Task material>
— begin —

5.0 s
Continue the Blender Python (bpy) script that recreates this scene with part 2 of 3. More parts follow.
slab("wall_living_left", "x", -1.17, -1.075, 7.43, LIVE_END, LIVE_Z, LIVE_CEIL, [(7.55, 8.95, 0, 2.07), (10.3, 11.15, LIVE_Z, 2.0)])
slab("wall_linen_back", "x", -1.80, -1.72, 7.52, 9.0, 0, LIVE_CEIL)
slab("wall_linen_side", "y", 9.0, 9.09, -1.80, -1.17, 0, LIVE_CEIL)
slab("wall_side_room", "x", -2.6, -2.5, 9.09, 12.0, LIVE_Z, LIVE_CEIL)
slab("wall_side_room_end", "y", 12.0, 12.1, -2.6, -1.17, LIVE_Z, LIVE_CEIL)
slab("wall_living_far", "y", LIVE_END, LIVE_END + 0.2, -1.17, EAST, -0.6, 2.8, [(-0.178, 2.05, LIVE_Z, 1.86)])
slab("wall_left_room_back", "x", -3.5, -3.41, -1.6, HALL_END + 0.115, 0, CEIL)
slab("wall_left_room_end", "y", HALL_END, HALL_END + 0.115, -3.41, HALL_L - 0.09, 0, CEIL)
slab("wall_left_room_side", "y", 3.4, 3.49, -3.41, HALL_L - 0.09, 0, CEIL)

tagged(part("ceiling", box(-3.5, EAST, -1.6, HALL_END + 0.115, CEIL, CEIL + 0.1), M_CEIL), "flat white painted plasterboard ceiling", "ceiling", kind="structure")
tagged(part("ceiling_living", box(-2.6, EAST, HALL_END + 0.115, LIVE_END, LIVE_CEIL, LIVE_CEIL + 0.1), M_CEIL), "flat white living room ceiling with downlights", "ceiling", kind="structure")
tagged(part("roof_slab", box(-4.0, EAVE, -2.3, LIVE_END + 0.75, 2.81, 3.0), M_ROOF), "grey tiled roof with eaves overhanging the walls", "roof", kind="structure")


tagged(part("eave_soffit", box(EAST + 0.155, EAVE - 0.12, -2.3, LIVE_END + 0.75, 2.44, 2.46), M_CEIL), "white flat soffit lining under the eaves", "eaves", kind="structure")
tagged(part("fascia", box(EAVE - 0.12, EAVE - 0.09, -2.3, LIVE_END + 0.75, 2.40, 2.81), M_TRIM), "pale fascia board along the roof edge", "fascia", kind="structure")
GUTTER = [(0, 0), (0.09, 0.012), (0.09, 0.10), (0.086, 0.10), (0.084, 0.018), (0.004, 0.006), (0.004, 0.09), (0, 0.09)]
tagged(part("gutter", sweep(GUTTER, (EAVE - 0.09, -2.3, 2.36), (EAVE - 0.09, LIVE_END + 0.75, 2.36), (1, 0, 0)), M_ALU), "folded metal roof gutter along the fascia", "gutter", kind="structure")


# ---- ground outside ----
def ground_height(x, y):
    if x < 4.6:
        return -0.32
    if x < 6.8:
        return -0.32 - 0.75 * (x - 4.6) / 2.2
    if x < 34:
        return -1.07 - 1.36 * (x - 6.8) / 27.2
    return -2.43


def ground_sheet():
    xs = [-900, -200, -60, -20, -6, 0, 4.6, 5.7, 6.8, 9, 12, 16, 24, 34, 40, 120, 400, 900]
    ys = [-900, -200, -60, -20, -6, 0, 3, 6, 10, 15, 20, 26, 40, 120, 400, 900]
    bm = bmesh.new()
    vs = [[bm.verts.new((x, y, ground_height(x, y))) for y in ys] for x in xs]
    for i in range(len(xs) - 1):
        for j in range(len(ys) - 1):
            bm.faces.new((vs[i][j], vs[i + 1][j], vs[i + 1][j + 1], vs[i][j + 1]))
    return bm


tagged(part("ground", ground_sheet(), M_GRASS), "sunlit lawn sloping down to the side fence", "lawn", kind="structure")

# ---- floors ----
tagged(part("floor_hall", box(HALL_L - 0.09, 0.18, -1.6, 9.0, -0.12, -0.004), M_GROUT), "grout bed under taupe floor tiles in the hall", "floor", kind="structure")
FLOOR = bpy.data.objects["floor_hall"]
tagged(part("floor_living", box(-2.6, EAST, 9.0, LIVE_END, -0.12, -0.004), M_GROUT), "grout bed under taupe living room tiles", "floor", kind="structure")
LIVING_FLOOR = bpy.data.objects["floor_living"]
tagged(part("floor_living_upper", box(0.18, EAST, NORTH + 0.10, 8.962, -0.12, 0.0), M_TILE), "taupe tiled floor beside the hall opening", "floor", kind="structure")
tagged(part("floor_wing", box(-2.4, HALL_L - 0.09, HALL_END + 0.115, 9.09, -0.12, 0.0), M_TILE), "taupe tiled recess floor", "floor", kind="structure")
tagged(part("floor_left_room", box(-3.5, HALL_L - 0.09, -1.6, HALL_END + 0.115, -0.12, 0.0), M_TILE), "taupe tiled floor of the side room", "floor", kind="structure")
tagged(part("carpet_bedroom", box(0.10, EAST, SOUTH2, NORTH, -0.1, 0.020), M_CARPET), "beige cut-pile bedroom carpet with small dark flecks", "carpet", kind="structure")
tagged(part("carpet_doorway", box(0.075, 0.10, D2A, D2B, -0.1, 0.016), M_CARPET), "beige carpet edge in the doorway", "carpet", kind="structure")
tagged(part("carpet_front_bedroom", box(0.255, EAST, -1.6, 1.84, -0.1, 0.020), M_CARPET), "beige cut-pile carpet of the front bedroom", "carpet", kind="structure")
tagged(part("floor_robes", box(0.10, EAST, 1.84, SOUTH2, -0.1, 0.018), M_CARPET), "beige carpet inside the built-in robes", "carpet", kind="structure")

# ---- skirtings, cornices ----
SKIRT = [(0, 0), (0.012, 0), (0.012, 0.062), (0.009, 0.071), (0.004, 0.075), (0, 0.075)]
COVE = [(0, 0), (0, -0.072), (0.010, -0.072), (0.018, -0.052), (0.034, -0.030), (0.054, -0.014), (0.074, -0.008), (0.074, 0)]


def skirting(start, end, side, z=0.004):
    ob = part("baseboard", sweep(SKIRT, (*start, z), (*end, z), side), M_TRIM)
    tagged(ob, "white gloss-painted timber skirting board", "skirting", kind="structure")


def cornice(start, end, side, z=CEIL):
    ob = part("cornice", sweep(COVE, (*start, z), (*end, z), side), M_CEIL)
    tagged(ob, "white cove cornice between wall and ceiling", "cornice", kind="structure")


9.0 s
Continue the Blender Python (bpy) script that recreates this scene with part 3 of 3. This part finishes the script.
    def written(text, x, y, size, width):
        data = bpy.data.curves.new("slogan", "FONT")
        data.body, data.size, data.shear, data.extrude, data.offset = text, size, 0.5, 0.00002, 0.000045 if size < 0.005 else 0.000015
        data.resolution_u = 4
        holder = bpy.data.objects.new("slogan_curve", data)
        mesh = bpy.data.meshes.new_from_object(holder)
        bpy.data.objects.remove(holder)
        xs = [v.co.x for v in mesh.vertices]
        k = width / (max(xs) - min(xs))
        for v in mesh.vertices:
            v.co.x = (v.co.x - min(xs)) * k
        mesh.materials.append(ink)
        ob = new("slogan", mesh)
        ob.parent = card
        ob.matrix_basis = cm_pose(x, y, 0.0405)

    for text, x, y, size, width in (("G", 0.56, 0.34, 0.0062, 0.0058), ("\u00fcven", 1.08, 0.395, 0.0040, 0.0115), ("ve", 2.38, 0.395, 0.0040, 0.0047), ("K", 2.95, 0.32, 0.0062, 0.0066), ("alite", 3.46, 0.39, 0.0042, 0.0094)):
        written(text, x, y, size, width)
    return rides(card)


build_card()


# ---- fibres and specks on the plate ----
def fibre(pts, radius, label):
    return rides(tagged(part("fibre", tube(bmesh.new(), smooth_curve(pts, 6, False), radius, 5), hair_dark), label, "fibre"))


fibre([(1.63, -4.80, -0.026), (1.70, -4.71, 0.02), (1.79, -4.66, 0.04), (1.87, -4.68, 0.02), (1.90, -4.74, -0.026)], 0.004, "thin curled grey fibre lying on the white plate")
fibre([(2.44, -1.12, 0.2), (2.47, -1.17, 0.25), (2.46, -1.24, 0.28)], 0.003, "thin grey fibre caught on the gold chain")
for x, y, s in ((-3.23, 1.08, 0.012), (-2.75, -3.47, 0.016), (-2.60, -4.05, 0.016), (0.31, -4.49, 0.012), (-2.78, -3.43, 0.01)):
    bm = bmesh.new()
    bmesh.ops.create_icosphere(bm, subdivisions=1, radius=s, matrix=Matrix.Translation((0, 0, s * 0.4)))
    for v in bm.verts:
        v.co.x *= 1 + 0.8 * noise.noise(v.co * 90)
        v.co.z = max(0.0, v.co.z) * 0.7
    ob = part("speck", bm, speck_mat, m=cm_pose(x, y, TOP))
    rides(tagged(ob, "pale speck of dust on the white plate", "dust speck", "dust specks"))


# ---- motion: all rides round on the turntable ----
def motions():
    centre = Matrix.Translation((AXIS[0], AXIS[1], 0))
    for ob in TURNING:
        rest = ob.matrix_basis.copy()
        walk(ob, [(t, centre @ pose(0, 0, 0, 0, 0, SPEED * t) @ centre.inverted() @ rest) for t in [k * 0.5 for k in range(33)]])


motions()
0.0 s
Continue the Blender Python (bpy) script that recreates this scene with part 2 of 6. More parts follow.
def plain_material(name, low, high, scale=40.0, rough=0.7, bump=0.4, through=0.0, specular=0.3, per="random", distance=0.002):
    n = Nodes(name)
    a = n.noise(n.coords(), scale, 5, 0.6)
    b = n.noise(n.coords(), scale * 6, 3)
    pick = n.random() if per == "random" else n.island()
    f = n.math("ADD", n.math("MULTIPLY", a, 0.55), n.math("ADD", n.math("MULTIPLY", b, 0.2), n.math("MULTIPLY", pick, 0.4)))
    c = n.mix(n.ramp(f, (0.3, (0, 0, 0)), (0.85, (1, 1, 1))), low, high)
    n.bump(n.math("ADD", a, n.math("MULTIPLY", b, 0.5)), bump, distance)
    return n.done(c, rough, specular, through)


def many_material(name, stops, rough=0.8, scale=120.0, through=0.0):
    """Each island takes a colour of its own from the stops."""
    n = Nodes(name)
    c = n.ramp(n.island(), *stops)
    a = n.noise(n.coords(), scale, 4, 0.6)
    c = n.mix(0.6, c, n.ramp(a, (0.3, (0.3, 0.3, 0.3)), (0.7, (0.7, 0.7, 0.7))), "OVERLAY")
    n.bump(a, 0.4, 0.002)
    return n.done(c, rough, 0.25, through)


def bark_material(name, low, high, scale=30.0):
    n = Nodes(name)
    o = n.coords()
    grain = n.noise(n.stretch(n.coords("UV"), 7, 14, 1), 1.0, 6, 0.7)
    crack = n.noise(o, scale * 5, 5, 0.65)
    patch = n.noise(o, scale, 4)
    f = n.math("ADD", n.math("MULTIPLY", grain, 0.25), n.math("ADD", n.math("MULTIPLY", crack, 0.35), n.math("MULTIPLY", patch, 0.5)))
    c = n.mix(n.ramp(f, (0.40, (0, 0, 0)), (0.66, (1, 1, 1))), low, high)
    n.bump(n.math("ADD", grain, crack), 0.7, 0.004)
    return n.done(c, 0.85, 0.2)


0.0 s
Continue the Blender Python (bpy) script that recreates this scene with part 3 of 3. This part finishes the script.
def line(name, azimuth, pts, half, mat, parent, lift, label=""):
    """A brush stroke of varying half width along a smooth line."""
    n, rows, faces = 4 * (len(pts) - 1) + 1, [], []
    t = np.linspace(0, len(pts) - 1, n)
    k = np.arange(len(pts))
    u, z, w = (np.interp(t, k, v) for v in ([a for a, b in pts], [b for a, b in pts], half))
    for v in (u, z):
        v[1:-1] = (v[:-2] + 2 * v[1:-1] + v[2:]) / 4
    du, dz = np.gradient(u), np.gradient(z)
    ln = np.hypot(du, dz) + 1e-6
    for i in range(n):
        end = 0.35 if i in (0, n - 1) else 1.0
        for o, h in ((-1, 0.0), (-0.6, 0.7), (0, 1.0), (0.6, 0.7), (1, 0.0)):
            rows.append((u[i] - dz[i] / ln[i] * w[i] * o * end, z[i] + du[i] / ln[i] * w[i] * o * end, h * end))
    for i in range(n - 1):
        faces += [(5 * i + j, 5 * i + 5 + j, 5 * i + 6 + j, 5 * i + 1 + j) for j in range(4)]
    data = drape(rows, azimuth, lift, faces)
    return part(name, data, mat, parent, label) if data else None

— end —

What you should do> Using the entries above, quote each line verbatim from the first through the line that contains "3.49, -3.41, HALL_L - 0.09, 0, CEIL)".

Exercise response>
5.0 s
Continue the Blender Python (bpy) script that recreates this scene with part 2 of 3. More parts follow.
slab("wall_living_left", "x", -1.17, -1.075, 7.43, LIVE_END, LIVE_Z, LIVE_CEIL, [(7.55, 8.95, 0, 2.07), (10.3, 11.15, LIVE_Z, 2.0)])
slab("wall_linen_back", "x", -1.80, -1.72, 7.52, 9.0, 0, LIVE_CEIL)
slab("wall_linen_side", "y", 9.0, 9.09, -1.80, -1.17, 0, LIVE_CEIL)
slab("wall_side_room", "x", -2.6, -2.5, 9.09, 12.0, LIVE_Z, LIVE_CEIL)
slab("wall_side_room_end", "y", 12.0, 12.1, -2.6, -1.17, LIVE_Z, LIVE_CEIL)
slab("wall_living_far", "y", LIVE_END, LIVE_END + 0.2, -1.17, EAST, -0.6, 2.8, [(-0.178, 2.05, LIVE_Z, 1.86)])
slab("wall_left_room_back", "x", -3.5, -3.41, -1.6, HALL_END + 0.115, 0, CEIL)
slab("wall_left_room_end", "y", HALL_END, HALL_END + 0.115, -3.41, HALL_L - 0.09, 0, CEIL)
slab("wall_left_room_side", "y", 3.4, 3.49, -3.41, HALL_L - 0.09, 0, CEIL)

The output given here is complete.